The band truly cooked during their recent L.A. show at the YouTube Theater, where they were joined by the brilliant Charlie Sexton on lead guitar, giving Elvis more room in all respects.
“Most of my guitar ‘solos’ are really motifs, not really expressed as traditional solos,” he says. “The lines I play on 'What If I Can’t Give You Anything But Love' are closer to what I never ordinarily do in the studio: play an emotional cry when the words run out. Similarly, 'Magnificent Hurt' had to have a solo that was that crank and crooked. That's the way that kind of thing feels.”
The L.A. crowd’s response to the new material, most of which they’d never heard before, was thunderous. Indeed, the Boy Named If songs meshed quite seamlessly with the thoughtful menu of stone classics and inventive excursions in the set.
“This tour was the first chance to hear what these songs we’d recorded from our remote lairs sounded like as played by a band, and it was very gratifying that the audiences responded so strongly to the new material. But we also tried to play some more familiar songs a bit differently. And you don’t want to disappoint people and not play something like [the Nick Lowe-penned Elvis perennial] '(What's So Funny 'Bout) Peace, Love and Understanding,' even though at this moment that idea seems more elusive than ever. But you don’t want to give up on that idea, because then the game of love and life is over. There must sometimes be room for that song and 'We Are All Cowards Now' [from 2020’s Hey Clockface] in the same show. They essentially consider the same theme.”

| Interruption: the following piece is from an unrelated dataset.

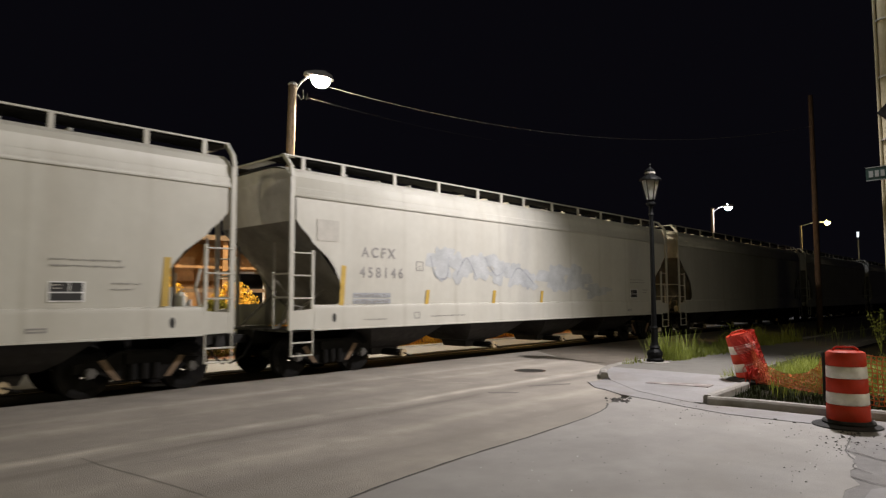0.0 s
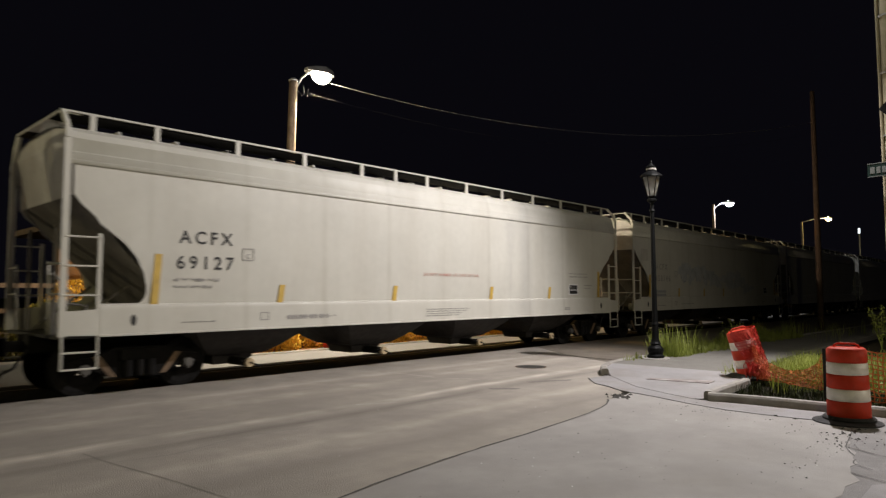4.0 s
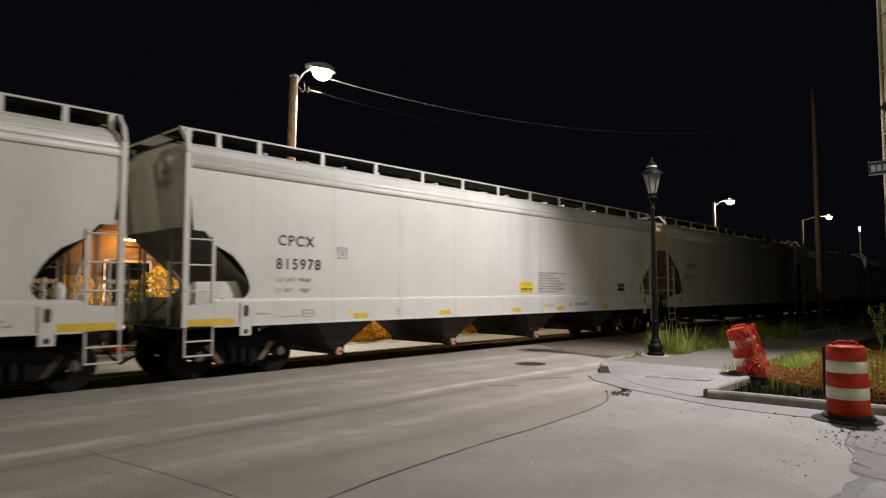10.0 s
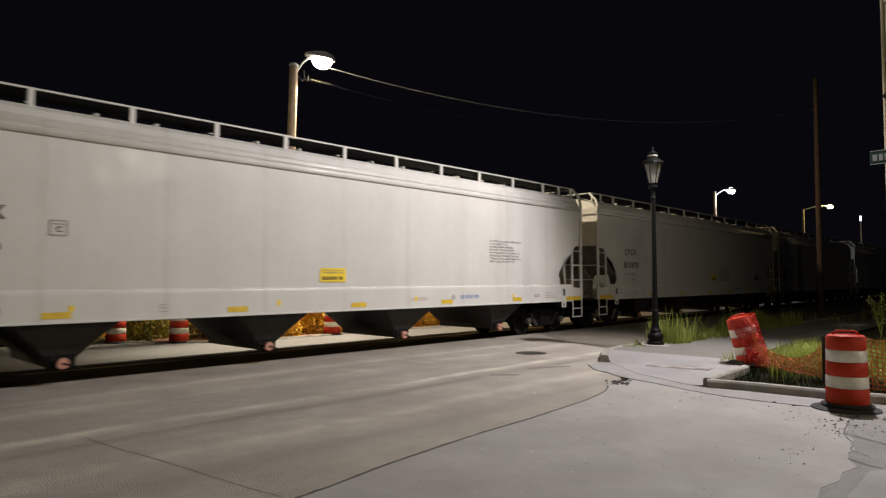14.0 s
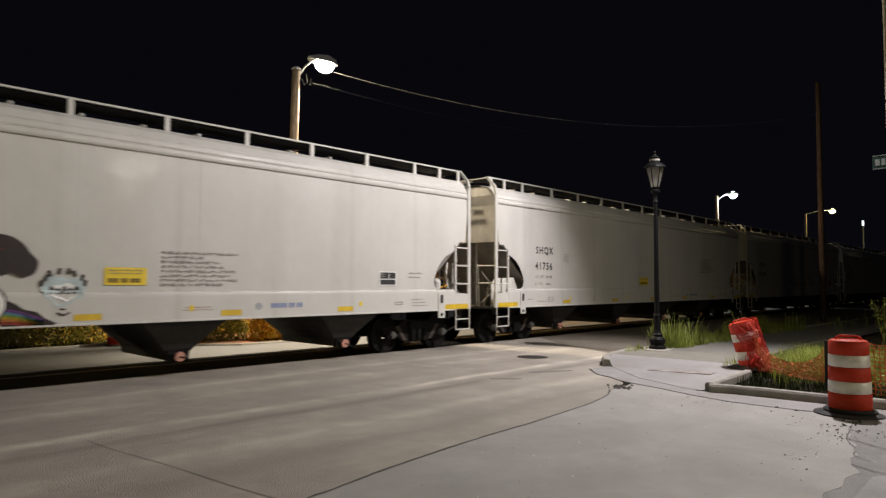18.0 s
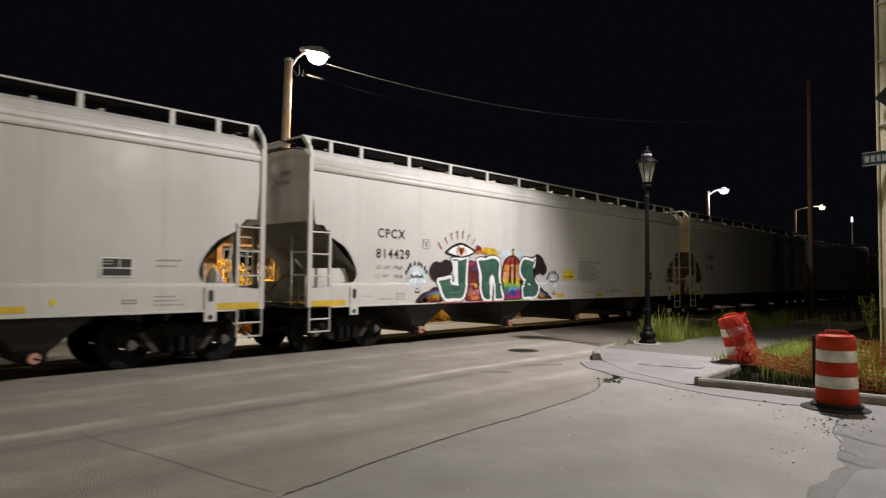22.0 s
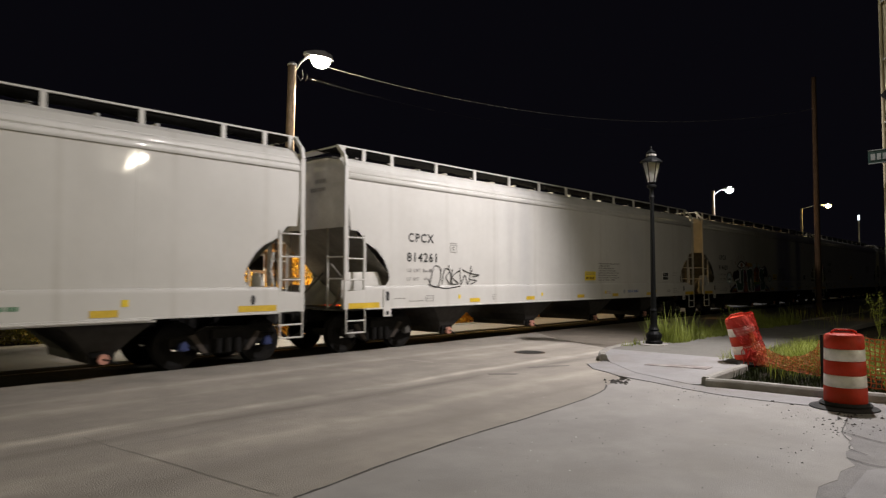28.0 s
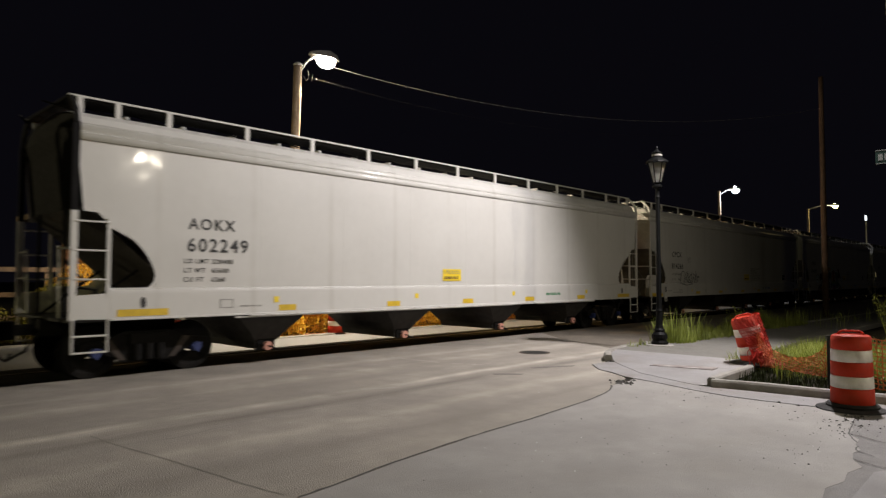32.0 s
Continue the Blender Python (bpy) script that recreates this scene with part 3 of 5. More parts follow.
        part("outlet_lever", rods([[(c - 0.16, -1.12, 0.40), (c, -1.22, 0.36), (c + 0.26, -1.18, 0.26)]], 0.02, 5), GRIME, fun)
    # trucks
    for c in (1.47, L - 1.47):
        tr = empty("truck", pose(c, 0, 0), "", "")
        tr.parent = w
        for y in (-1, 1):
            out = [(-1.15, 0.62), (-0.72, 0.66), (-0.42, 0.80), (0.42, 0.80), (0.72, 0.66), (1.15, 0.62), (1.15, 0.46), (0.78, 0.46), (0.42, 0.26), (-0.42, 0.26), (-0.78, 0.46), (-1.15, 0.46)]
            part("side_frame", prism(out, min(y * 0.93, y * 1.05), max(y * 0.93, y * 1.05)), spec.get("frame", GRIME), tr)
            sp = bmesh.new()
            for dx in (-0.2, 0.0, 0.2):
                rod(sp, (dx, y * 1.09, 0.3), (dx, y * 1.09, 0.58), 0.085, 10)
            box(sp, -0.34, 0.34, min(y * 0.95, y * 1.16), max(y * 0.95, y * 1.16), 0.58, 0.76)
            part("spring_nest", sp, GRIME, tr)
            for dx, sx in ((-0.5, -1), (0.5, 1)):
                part("brake_beam_end", prism([(dx - sx * 0.12, 0.30), (dx, 0.30), (dx + sx * 0.28, 0.66), (dx + sx * 0.16, 0.68)], min(y * 1.055, y * 1.075), max(y * 1.055, y * 1.075)), TAN if spec.get("key") in ("A", "B", "C") else DUSTYSHADE, tr)
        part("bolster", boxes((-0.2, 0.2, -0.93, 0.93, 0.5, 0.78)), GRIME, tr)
        for dx in (-0.9, 0.9):
            ws = wheelset(spec.get("cap", CAPGREY))
            ws.parent = tr
            ws.location = (dx, 0, 0.457)
            TURNING.append(ws)
    return w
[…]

Since Costello mentioned the kit Thomas used on 1978’s This Year’s Model—and the fascination those early records continue to exert—we should also note that his new album appears in the wake of this year’s inspired Spanish Model, which finds the tracks from Costello’s second LP reworked in Spanish by an array of artists including Juanes, La Marisoul, Luis Fonsi, Raquel Sofia, Nina Diaz and Fito Páez. It’s a revelation in many respects, not least because Costello’s spiky, allusive lyrics gain much more than they lose in translation. As the man himself remarks: “I was struck that on Spanish Model songs I’d written back then about women seen through the eyes of a young man were now being sung, in several instances, by young women, in another language in every sense.”
Now, with The Boy Named If, fans can experience yet another metamorphosis in the career of an artist who’s made change a constant.